As a freshman at Mizzou in 2012–13, he earned a 4.0 GPA. All was well, and sophomore year started much the same.
Then his mother, who was now working as a sales supervisor for TimeWarner Cable, lost her job again when the company closed its offices in the area.
“I’d seen how my mom reacted before, and I knew she wouldn’t tell me if it got that bad again,” Whitley says. It was his turn to be determined. He would not let his mom become homeless another time. And now, unlike in high school, he could do something about it.
Whitley lived off campus and worked in the Rollins Dining Hall. He didn’t earn much, but he sent his mom everything he could spare—and some of what he couldn’t. His bank transfers kept her afloat, but by the second semester of his sophomore year, he was falling behind on his bills, and his grades were sinking.
Whitley couldn’t afford a car, so each night after his shift ended at 1 a.m., he’d walk more than three miles home down Columbia’s Old Highway 63. There were no streetlamps for long stretches. He used the flashlight on his cell phone to make his way down the dark street.
One day, he arrived home to find an envelope taped to his door. He pulled it off and stepped inside. Standing in his studio apartment, he gingerly unfolded the piece of paper inside. It said he had three days to make a rent payment or face eviction. He sat down and cried. He didn’t know what he’d done wrong or how to make it right.
That’s when a friend told him about the Vasey Academy in the Trulaske College of Business. Established in 1997 through a gift from Roger and Sandy Vasey, the academy is a selective program for minority students. The Academy offers a one-credit course on business and the economy, and it explores academic avenues into the business world.

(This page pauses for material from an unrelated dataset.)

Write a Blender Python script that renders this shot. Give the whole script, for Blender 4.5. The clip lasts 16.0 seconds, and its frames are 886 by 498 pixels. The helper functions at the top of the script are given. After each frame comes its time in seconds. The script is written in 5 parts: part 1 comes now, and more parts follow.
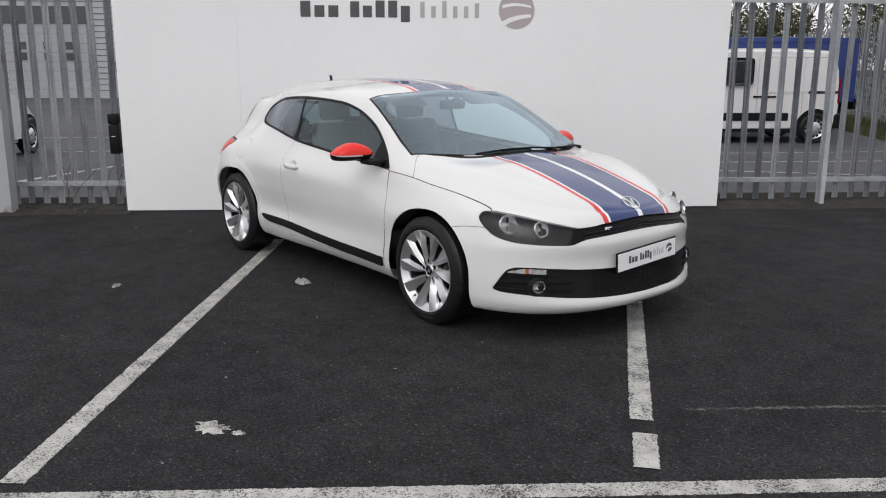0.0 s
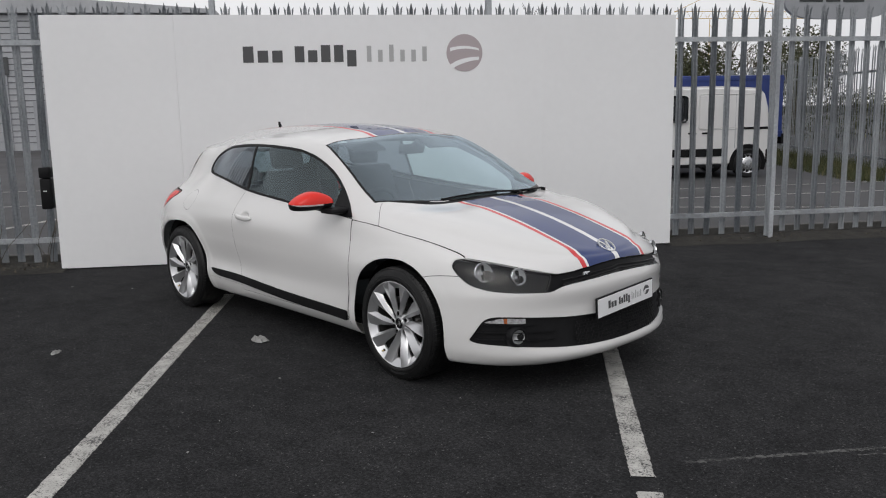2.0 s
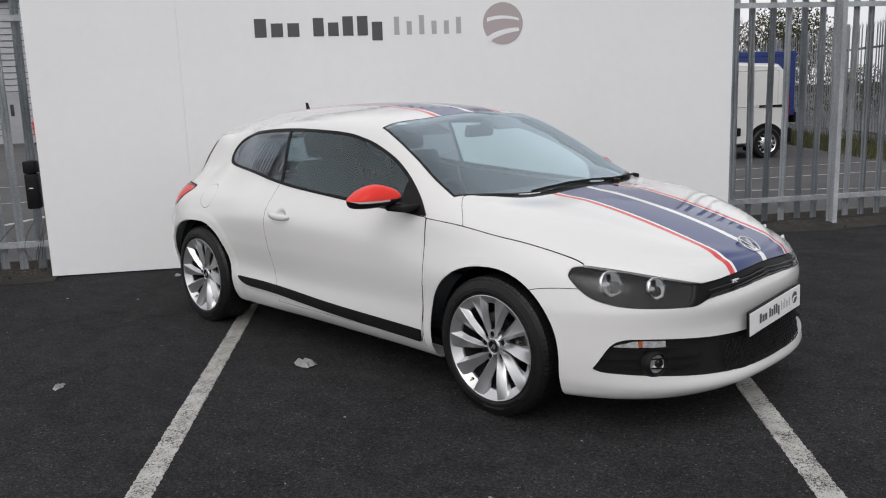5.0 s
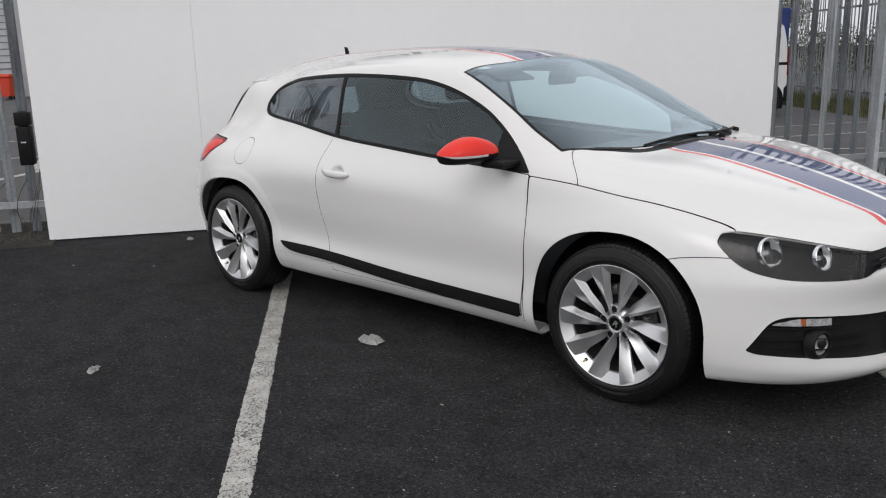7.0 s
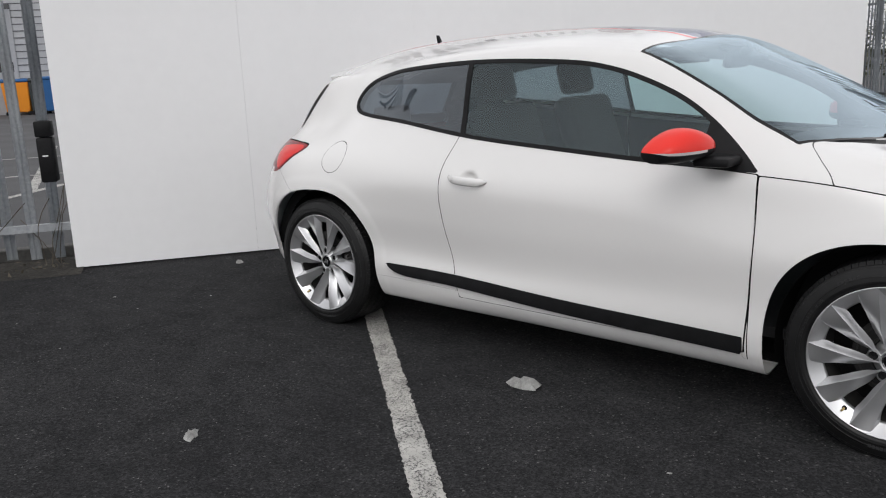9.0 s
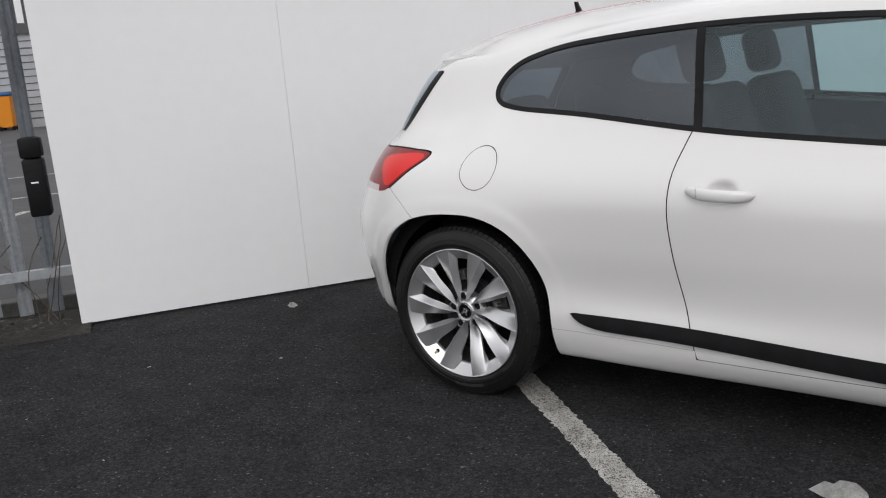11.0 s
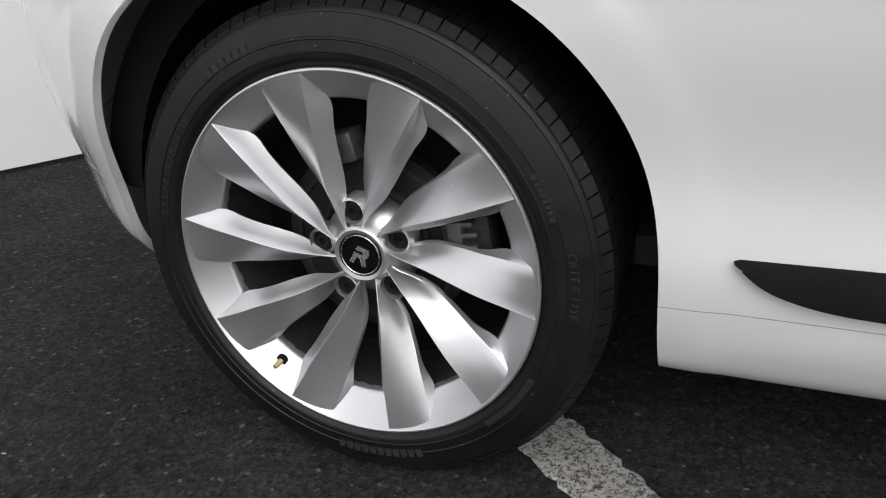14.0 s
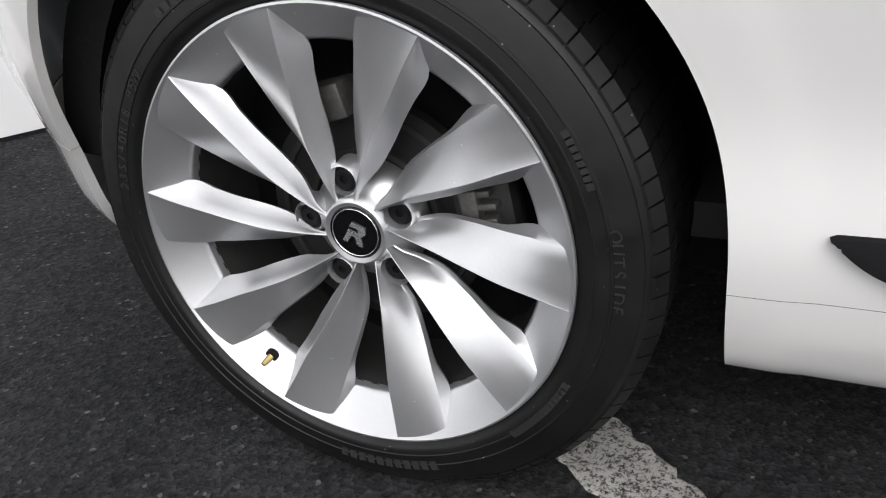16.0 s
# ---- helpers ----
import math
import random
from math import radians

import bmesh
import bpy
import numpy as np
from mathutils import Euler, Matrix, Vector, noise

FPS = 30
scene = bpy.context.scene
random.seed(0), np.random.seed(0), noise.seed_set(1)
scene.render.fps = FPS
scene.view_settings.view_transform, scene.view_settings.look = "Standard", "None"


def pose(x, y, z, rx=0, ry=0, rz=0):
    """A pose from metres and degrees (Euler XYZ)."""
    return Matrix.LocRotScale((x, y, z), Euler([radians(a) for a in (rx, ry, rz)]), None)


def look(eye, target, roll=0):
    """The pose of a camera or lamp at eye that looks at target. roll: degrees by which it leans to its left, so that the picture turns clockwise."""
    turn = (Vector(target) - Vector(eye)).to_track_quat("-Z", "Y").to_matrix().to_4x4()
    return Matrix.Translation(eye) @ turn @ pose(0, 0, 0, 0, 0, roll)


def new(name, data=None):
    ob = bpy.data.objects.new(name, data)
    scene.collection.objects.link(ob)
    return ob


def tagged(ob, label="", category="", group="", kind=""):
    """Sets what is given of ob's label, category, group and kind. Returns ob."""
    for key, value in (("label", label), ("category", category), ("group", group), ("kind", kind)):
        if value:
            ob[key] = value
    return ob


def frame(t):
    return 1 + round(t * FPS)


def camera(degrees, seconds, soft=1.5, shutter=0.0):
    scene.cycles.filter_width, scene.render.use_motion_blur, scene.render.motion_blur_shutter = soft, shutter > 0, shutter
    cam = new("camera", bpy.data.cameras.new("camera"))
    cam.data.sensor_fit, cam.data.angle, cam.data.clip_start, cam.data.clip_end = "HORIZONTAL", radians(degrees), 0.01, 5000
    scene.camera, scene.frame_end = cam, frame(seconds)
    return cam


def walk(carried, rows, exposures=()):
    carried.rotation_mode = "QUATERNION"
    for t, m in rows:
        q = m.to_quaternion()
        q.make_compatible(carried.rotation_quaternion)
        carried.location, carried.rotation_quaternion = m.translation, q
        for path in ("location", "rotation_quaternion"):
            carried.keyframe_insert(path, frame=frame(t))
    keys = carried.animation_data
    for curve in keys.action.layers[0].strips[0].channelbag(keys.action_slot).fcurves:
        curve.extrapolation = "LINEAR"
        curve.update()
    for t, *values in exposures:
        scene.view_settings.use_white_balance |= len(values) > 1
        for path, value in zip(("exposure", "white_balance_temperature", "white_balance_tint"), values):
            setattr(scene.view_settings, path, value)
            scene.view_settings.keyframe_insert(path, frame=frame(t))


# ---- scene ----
cam = camera(56.5, 16.0, soft=1.12)
PATH = [
    (0, (5.048, -3.735, 1.49), (3.518, -2.522, 1.06), 0.2),
    (0.5, (5.03, -3.686, 1.485), (3.466, -2.503, 1.09), 0.6),
    (1, (4.954, -3.729, 1.495), (3.417, -2.496, 1.154), 0.8),
    (1.5, (4.863, -3.806, 1.506), (3.404, -2.478, 1.176), 0.2),
    (2, (4.744, -3.73, 1.489), (3.3, -2.386, 1.158), -1.0),
    (2.5, (4.633, -3.612, 1.476), (3.188, -2.269, 1.146), -1.4),
    (3, (4.483, -3.549, 1.464), (3.038, -2.207, 1.13), -1.3),
    (3.2, (4.395, -3.546, 1.479), (2.952, -2.202, 1.142), -1.3),
    (5.3, (3.585, -3.515, 1.412), (2.194, -2.131, 1.026), -1.9),
    (5.5, (3.511, -3.528, 1.392), (2.131, -2.152, 0.943), -2.0),
    (6, (3.31, -3.522, 1.368), (1.947, -2.135, 0.899), -2.3),
    (6.5, (3.104, -3.51, 1.357), (1.753, -2.109, 0.896), -1.4),
    (7, (2.896, -3.578, 1.368), (1.573, -2.152, 0.907), -1.4),
    (7.5, (2.673, -3.58, 1.34), (1.369, -2.136, 0.881), -1.8),
    (8, (2.405, -3.538, 1.326), (1.097, -2.094, 0.876), -0.4),
    (8.5, (2.115, -3.541, 1.295), (0.816, -2.087, 0.85), 0.1),
    (9, (1.816, -3.546, 1.26), (0.538, -2.07, 0.826), -2.4),
    (9.5, (1.462, -3.492, 1.26), (0.147, -2.045, 0.838), -4.6),
    (9.8, (1.282, -3.459, 1.238), (-0.048, -2.023, 0.829), -4.1),
    (10, (1.117, -3.44, 1.229), (-0.198, -1.991, 0.819), -3.7),
    (10.2, (0.976, -3.421, 1.225), (-0.328, -1.958, 0.825), -3.5),
    (12.3, (-0.393, -2.596, 1.148), (-1.26, -0.883, 0.588), -7.7),
    (12.5, (-0.486, -2.475, 1.123), (-1.326, -0.756, 0.542), -8.1),
    (13, (-0.699, -2.143, 0.991), (-1.452, -0.442, 0.258), -7.0),
    (13.5, (-0.795, -1.868, 0.861), (-1.488, -0.158, 0.088), -7.4),
    (14, (-0.832, -1.697, 0.746), (-1.53, -0.011, -0.074), -3.4),
    (14.5, (-0.862, -1.581, 0.691), (-1.577, 0.088, -0.148), -3.6),
    (15, (-0.856, -1.536, 0.652), (-1.697, 0.051, -0.228), -6.1),
    (15.5, (-0.87, -1.506, 0.635), (-1.661, 0.085, -0.283), -6.0),
    (16, (-0.876, -1.521, 0.684), (-1.647, 0.085, -0.224), -5.9),
]
walk(cam, [(t, look(eye, target, roll)) for t, eye, target, roll in PATH],
     [(0, .18), (1, -.05), (1.5, -.1), (2, -.12), (3, .0), (5.5, .15), (6, .22), (6.5, .18), (7, .1), (10, .2), (12.5, .0), (13, -.05), (13.5, .1), (14, .5), (15, .8), (16, .8)])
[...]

And, important for Whitley, it comes with a one-time $1,000 scholarship.
It was exactly the helping hand he needed. The scholarship paid for nearly three months of rent. He made arrangements to pay the rest, including late fees, and stay in his apartment. With Jean’s help, his mother never lost her apartment, and in less than six months she found another job.
That summer, he was accepted for an accounting internship in Kansas City with EY, formerly Ernst & Young, one of the world’s four largest accounting firms. The internship was well paid, and it kept Whitley solvent. He repeated the internship after his junior and senior years as well. Whitley graduated in May 2017 with bachelor’s and master’s degrees in accounting.

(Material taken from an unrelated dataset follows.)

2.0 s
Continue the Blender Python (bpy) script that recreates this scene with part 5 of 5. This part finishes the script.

In October, he started at EY full time.
“After that rough patch sophomore year, I’ve been pretty blessed,” Whitley says. And in a way, it was the rough times that prepared him for the good. “I’m not going to say it was good that it happened, but I had to learn a lot about finances. I don’t want to experience that again, so I do a lot of planning and saving. I learned to have a plan in place, and a backup plan and a backup to the backup plan.”

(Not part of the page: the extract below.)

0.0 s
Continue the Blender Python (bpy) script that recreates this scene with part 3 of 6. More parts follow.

He also learned the importance of seeking opportunity. The Vasey Academy gave him knowledge. It saved him from eviction. It even introduced him to EY when company recruiters visited his Vasey class. But all that would have been meaningless had he not taken action.
“Every time they came to campus, I went to their table, talked to them and asked about opportunities,” says Whitley, who even visited recruiters in the company’s St. Louis office. “They knew my face.”
As a senior, Whitley got a chance to thank the donors who saved him from eviction when Daryl Smith, who directs the Vasey Academy, invited him to a Trulaske College of Business donor event in Naples,Florida. Roger and Sandy Vasey would be attending. It was a banquet-style event at a country club. During lunch, Whitley and another student shared the stage while Smith asked questions about their time at Mizzou and the Vasey program. Whitley talked about his sophomore year, tears falling when he recounted how, in trying to save his mom from homelessness, he had faced it again himself.
“I told them that without the scholarship I don’t think I would have been able to stay at Mizzou—I wouldn’t have had the money to stay.”
Whitley’s circumstance was not typical, but neither was it unique.
“Financial issues just come,” he told the audience.“It’s hard to mitigate them when you already don’t have enough resources. So continue to be a supporter of students because there are a lot of people like me who didn’t have that opportunity before and still don’t.”
After telling his story, Whitley stepped down from the stage and took his seat at a banquet table. Later, the Vaseys came by and gave him a hug, "they gave really good hugs,” he said.